Convert UTF-16LE to UTF-8 in php


I use iconv php function but some characters doesn't convert correctly:

...
$s = iconv('UTF-16', 'UTF-8', $s);
...
$s = iconv('UTF-16//IGNORE', 'UTF-8', $s);
...
$s = iconv('UTF-16LE', 'UTF-8', $s);
...
$s = iconv('UTF-16LE//IGNORE', 'UTF-8', $s);
...

I also try mb_convert_encoding function but can't solve my problem.

A sample text file: 9px.ir/utf8-16LE.rar


Solution

  • iconv supports the UTF-16LE encoding.

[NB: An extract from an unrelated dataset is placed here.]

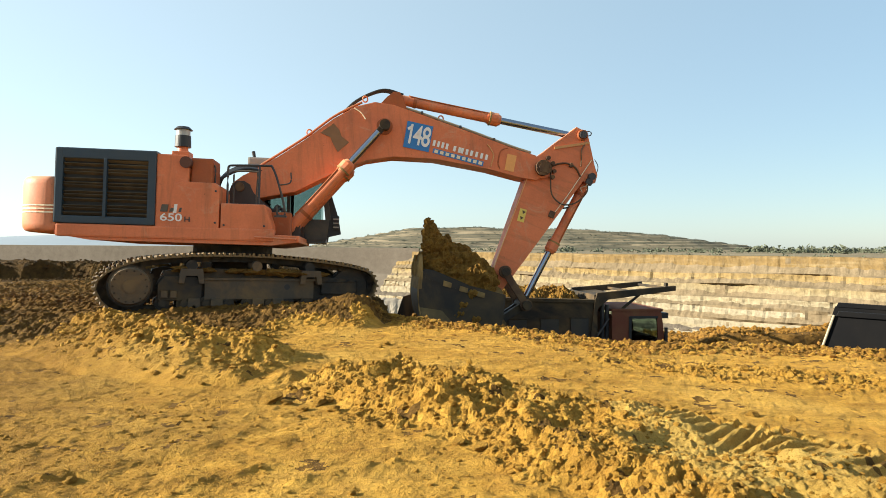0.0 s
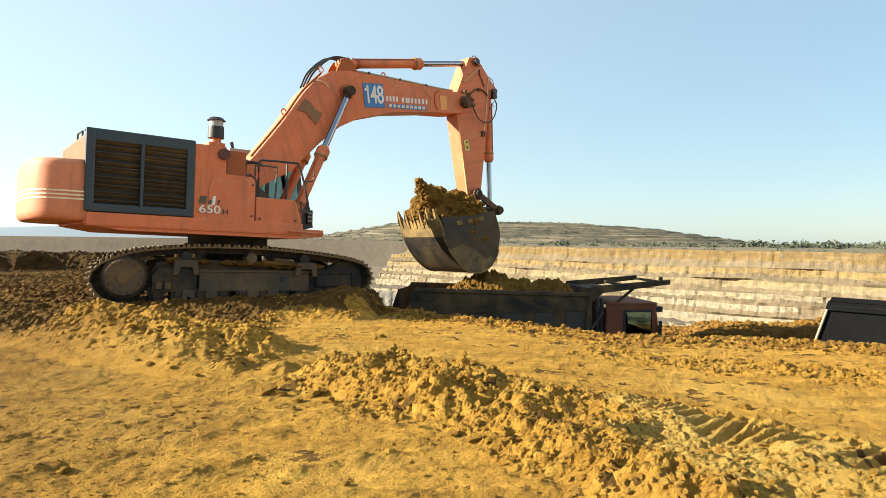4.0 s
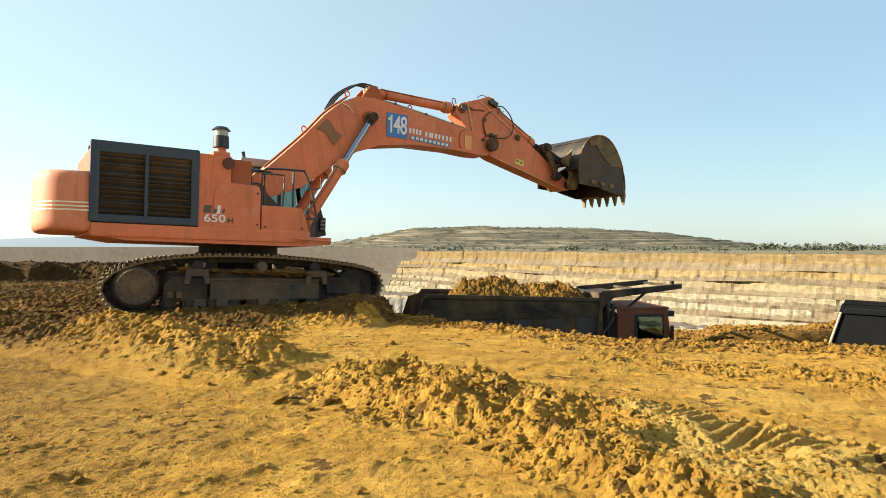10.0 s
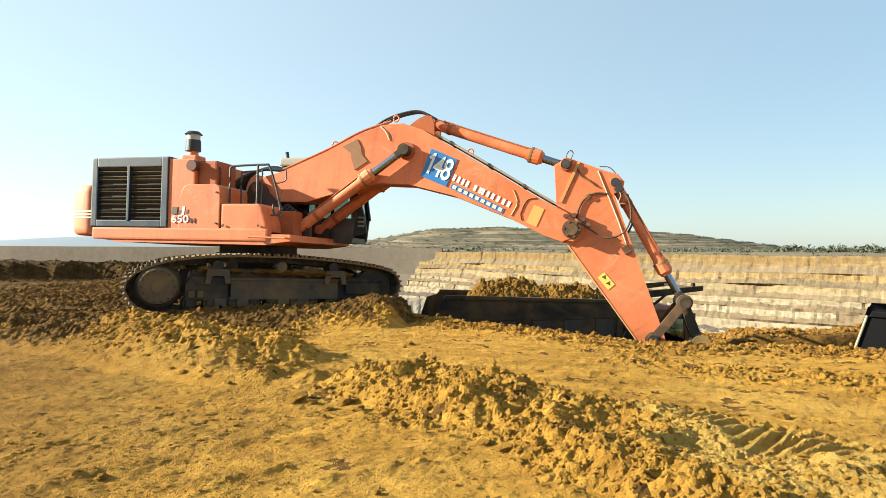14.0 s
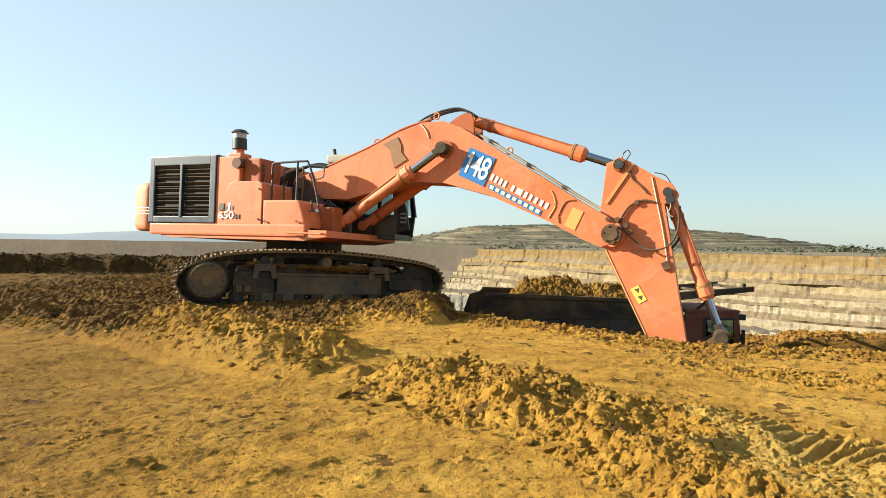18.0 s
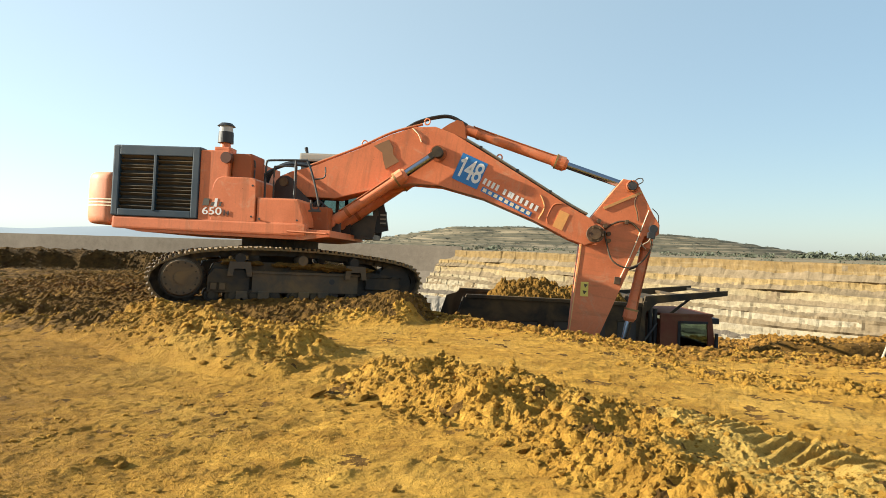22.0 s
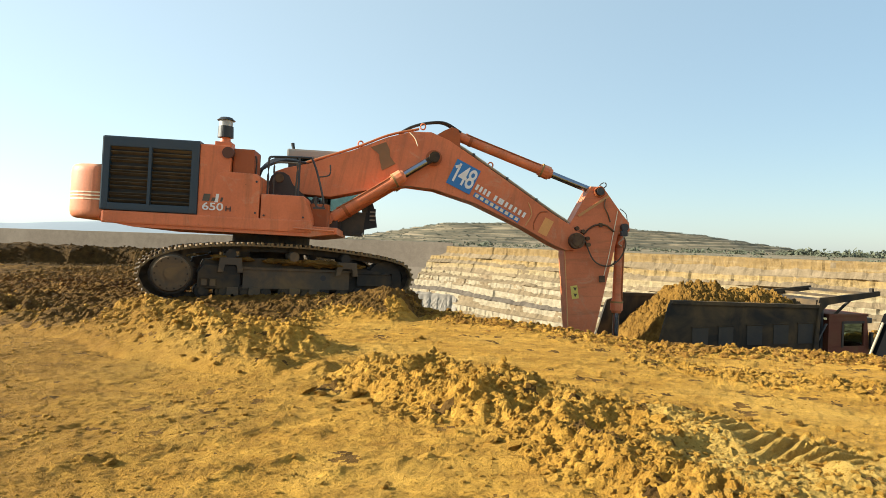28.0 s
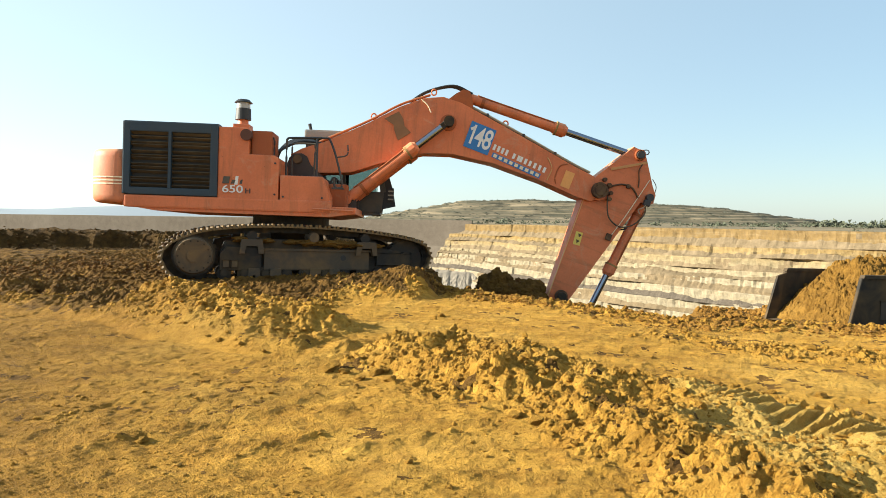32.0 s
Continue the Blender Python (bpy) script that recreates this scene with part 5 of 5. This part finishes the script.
    part("driver_seat", box(5.62, 5.8, 1.6, 2.1, 1.2, 1.95, 0.04), BLACK, cab_ob)
    for x, zz in ((5.22, 2.95), (5.36, 2.88)):
        part("air_intake", cyl((x, 0.28, 1.3), (x, 0.28, zz), 0.06, 16), DARK, cab_ob)
    part("stay_rod", tube([(4.75, 0.02, 1.7), (5.35, 0.1, 2.5)], 0.035, smooth=False), DARK, cab_ob)
    # chassis and wheels
    part("chassis", box(0.3, 6.9, 0.85, 1.65, 0.70, 1.05, 0.02), DARK, top)
    part("fuel_tank", box(3.9, 4.9, 0.15, 0.7, 0.55, 1.10, 0.06), DARK, top)
    for x in (1.1, 2.45, 6.15):
        for y in (0.2, 2.3):
            truck_wheel(top, x, y)
    return top


truck = dump_truck("dump_truck", TRUCK_GREY, TRUCK_ORANGE, "grey-bodied dump truck with orange cab, loaded with soil")
parked = dump_truck("dump_truck", BLACK_BODY, TRUCK_ORANGE, "black-bodied dump truck waiting on the haul road", False)
parked.matrix_basis = pose(7.90, 13.05, -2.90, 0, 0, -31)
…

    You can use it to transpose the encoding from UTF-16LE to UTF-8:

    $result = iconv($in_charset = 'UTF-16LE' , $out_charset = 'UTF-8' , $str);
    if (false === $result)
    {
        throw new Exception('Input string could not be converted.');
    }
    

    See iconvDocs.

    I'm just wondering if all code-points available in UTF-16LE are available in UTF-8. But I assume that this should fit in your case.


    Edit: I was not able to reproduce the problem on a box of my own, but on another box I ran into this notice:

    Notice: iconv() [function.iconv]: Wrong charset, conversion from UTF-16LE' toUTF-8' is not allowed in ...

    Looks like that not all iconv versions can actually convert UTF-16LE to UTF-8.

    It might be a workaround to use mb_convert_encodingDocs instead, at least it was in this case (Demo):

    $result = mb_convert_encoding($str , 'UTF-8' , 'UTF-16LE');